NBA likely to add expansion teams to Seattle and Las Vegas in 2028

If you are worried about diluted talent on the NBA's 30 teams, be prepared as the NBA appears to be moving ahead with adding two more teams. And the NBA doesn't appear to be opening the process to all cities to plead their cases as the vote is for Seattle and Las Vegas exclusively.

Since 1988 which many fans have mentioned as the peak era of the NBA, the league has added 7 expansion teams for a growth of 30 percent. By adding Seattle and Las Vegas in 2028 that will make it a 39% growth (23 to 32 teams). So for every starting five from 1988 that would mean two of those starters would now be on other teams.

If you take the 1986 Celtics, but with only 61% of the team remaining, you'd lose let's say Kevin McHale, Dennis Johnson, and Bill Walton for example. Your starting 5 would then be Jerry Sichting, Danny Ainge, Scott Wedman, Larry Bird, and Robert Parish with a very weak bench.

The flip side argument is with the international explosion in the NBA there is more talent to draw from to balance this out. Regardless of your opinion if the the NBA is better today or in previous eras, at the end of the day, the league and its owners have prioritzed making exponential amounts of money over anything else.

With two more new teams, each existing owner will make somewhere in the $500 million range from their cut of the expansion fees. That will allow them all to buy their 25th houses, another personal jet, and a bigger yacht.

Seattle fans never deserved to lose their team, but did so because of a garbage team owner. Same thing happened to the original Charlotte Hornets (who used to lead the league in attendance back in the day believe it or not). Charlotte was later given a new team and Seattle will very likely be getting one as well now.

Sports betting has already done tremendous damage to American sports. Having a team in Las Vegas definitely won't help fix that. A large amount of NBA players make Las Vegas their summer home, so similar to the Lakers in Los Angeles, this could make their expansion team a strong free agent destination (and/or in the modern NBA player empowerment era, a city where star players force trades to).

It is also widely expected that LeBron James will eventually own a large stake in the Las Vegas franchise.
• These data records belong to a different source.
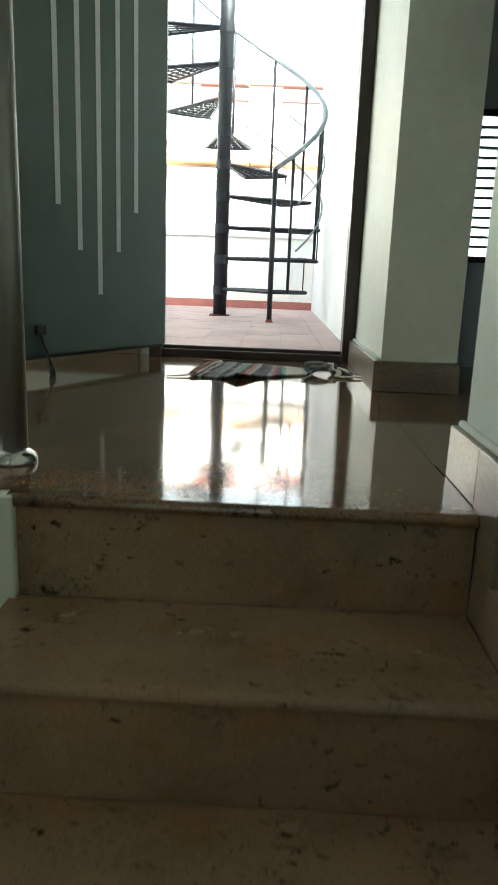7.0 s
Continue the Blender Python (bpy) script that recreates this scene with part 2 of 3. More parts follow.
def add_box(bm, x0, x1, y0, y1, z0, z1, bevel=0.0, seg=1):
    m = Matrix.Translation(((x0 + x1) / 2, (y0 + y1) / 2, (z0 + z1) / 2)) @ Matrix.Diagonal((x1 - x0, y1 - y0, z1 - z0, 1))
    vs = bmesh.ops.create_cube(bm, size=1, matrix=m)["verts"]
    if bevel:
        es = list({e for v in vs for e in v.link_edges})
        bmesh.ops.bevel(bm, geom=es, offset=bevel, segments=seg, affect="EDGES", profile=0.5)


def box(x0, x1, y0, y1, z0, z1, bevel=0.0, seg=1):
    bm = bmesh.new()
    add_box(bm, x0, x1, y0, y1, z0, z1, bevel, seg)
    return bm


def add_tube(bm, a, b, r, r2=None, seg=14):
    a, b = Vector(a), Vector(b)
    d = b - a
    m = Matrix.Translation((a + b) / 2) @ d.to_track_quat("Z", "Y").to_matrix().to_4x4()
    bmesh.ops.create_cone(bm, cap_ends=True, segments=seg, radius1=r, radius2=r if r2 is None else r2, depth=d.length, matrix=m)


def tube(a, b, r, r2=None, seg=14):
    bm = bmesh.new()
    add_tube(bm, a, b, r, r2, seg)
    for f in bm.faces:
        f.smooth = len(f.verts) == 4
    return bm


def sweep(points, r, seg=8, flat=1.0):
    """A round or flattened bar along a line of points."""
    bm = bmesh.new()
    pts = [Vector(p) for p in points]
    rings = []
    for i, p in enumerate(pts):
        d = (pts[min(i + 1, len(pts) - 1)] - pts[max(i - 1, 0)]).normalized()
        up = Vector((0, 0, 1)) if abs(d.z) < 0.95 else Vector((1, 0, 0))
        side = d.cross(up).normalized()
        top = side.cross(d)
        rings.append([bm.verts.new(p + side * r * math.cos(t) + top * r * flat * math.sin(t)) for t in (2 * math.pi * k / seg for k in range(seg))])
    for a, b in zip(rings, rings[1:]):
        for k in range(seg):
            bm.faces.new((a[k], a[(k + 1) % seg], b[(k + 1) % seg], b[k])).smooth = True
    bm.faces.new(rings[0][::-1])
    bm.faces.new(rings[-1])
    bmesh.ops.recalc_face_normals(bm, faces=bm.faces)
    return bm


def profile(points, x0, x1):
    """A closed outline of (y, z) pairs, drawn out along x."""
    bm = bmesh.new()
    a = [bm.verts.new((x0, y, z)) for y, z in points]
    b = [bm.verts.new((x1, y, z)) for y, z in points]
    k = len(points)
    bm.faces.new(a)
    bm.faces.new(b[::-1])
    for i in range(k):
        bm.faces.new((a[i], b[i], b[(i + 1) % k], a[(i + 1) % k]))
    bmesh.ops.recalc_face_normals(bm, faces=bm.faces)
    return bm


def thing(name, x, y, z, label, category, group="", kind=""):
    ob = new(name)
    ob.location = (x, y, z)
    ob.empty_display_size = 0.1
    return tagged(ob, label, category, group, kind)


def under(ob, parent):
    """Parent with world place kept."""
    ob.parent = parent
    ob.matrix_parent_inverse = Matrix.Translation(parent.location).inverted()
    return ob


def piece(name, bm, material, parent, label="", smooth=False):
    """A part built in world coordinates under a thing that has a place of its own."""
    ob = put(name, bm, material, None, label, smooth)
    return under(ob, parent)


def structure(name, bm, material, label, category):
    return tagged(put(name, bm, material), label, category, kind="structure")


# ---- plan ----
RISE, GO, STEPS = 0.185, 0.255, 16
FLOOR = -RISE * STEPS            # ground floor
XL, XR, XW = -0.366, 0.436, 0.464  # nosing ends, skirting face, wall
HEAD = 2.75                      # upper ceiling
DOOR_Y = 2.235
TZ = 0.02                        # terrace floor
GY = 3.5                         # ground floor front wall
XB, YB = -4.2, -6.2              # far side and back of the hall
# front edge of each nosing: the steps are a little uneven
NOSE_Y = [0.012, -0.251, -0.509, -0.771, -1.026, -1.278, -1.533, -1.787, -2.042, -2.292, -2.557, -2.80, -3.055, -3.31, -3.565, -3.82]
NOSE_Z = [0, -0.188, -0.376, -0.556, -0.738, -0.919, -1.106, -1.297, -1.482, -1.672, -1.844, -2.034, -2.22, -2.405, -2.59, -2.775, FLOOR]

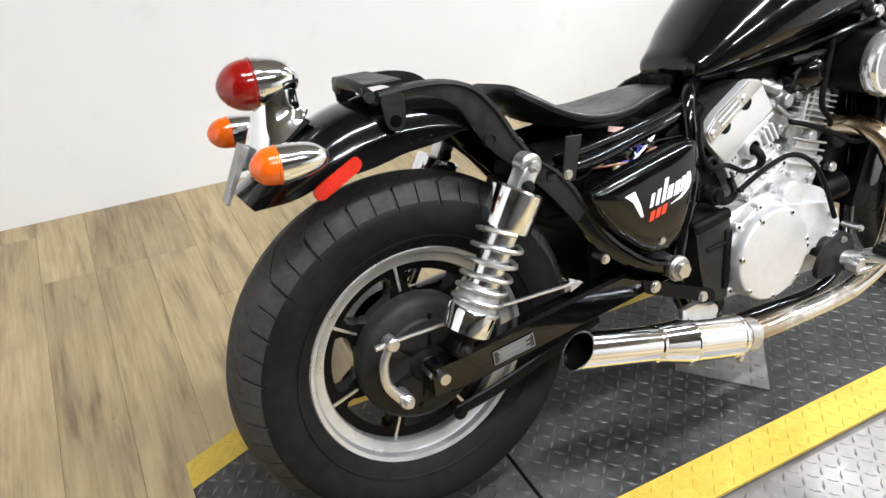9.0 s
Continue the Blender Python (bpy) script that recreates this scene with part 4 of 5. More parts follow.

Since Michael Jordan sold the Charlotte Hornets, there are no majority Black owners in the NBA and it's seemed for many years that LeBron and NBA have targetted him being the face of the Las Vegas organization post playing career.

The price of NBA teams have skyrocketted in recent years, so LeBron and the league will have to get creative to make him the majority owner. One thing has stayed constant while NBA billionaire owners and millionaire players have seen their wealth grow exponentionally, it's always at the cost of fans' wallets. Ticket prices and cable/streaming fees always go up, and there are more ads on the court, jerseys, and commercials, so networks can make the money back that they spent on these TV deals and NBA owners can pay players more without it coming from their profits.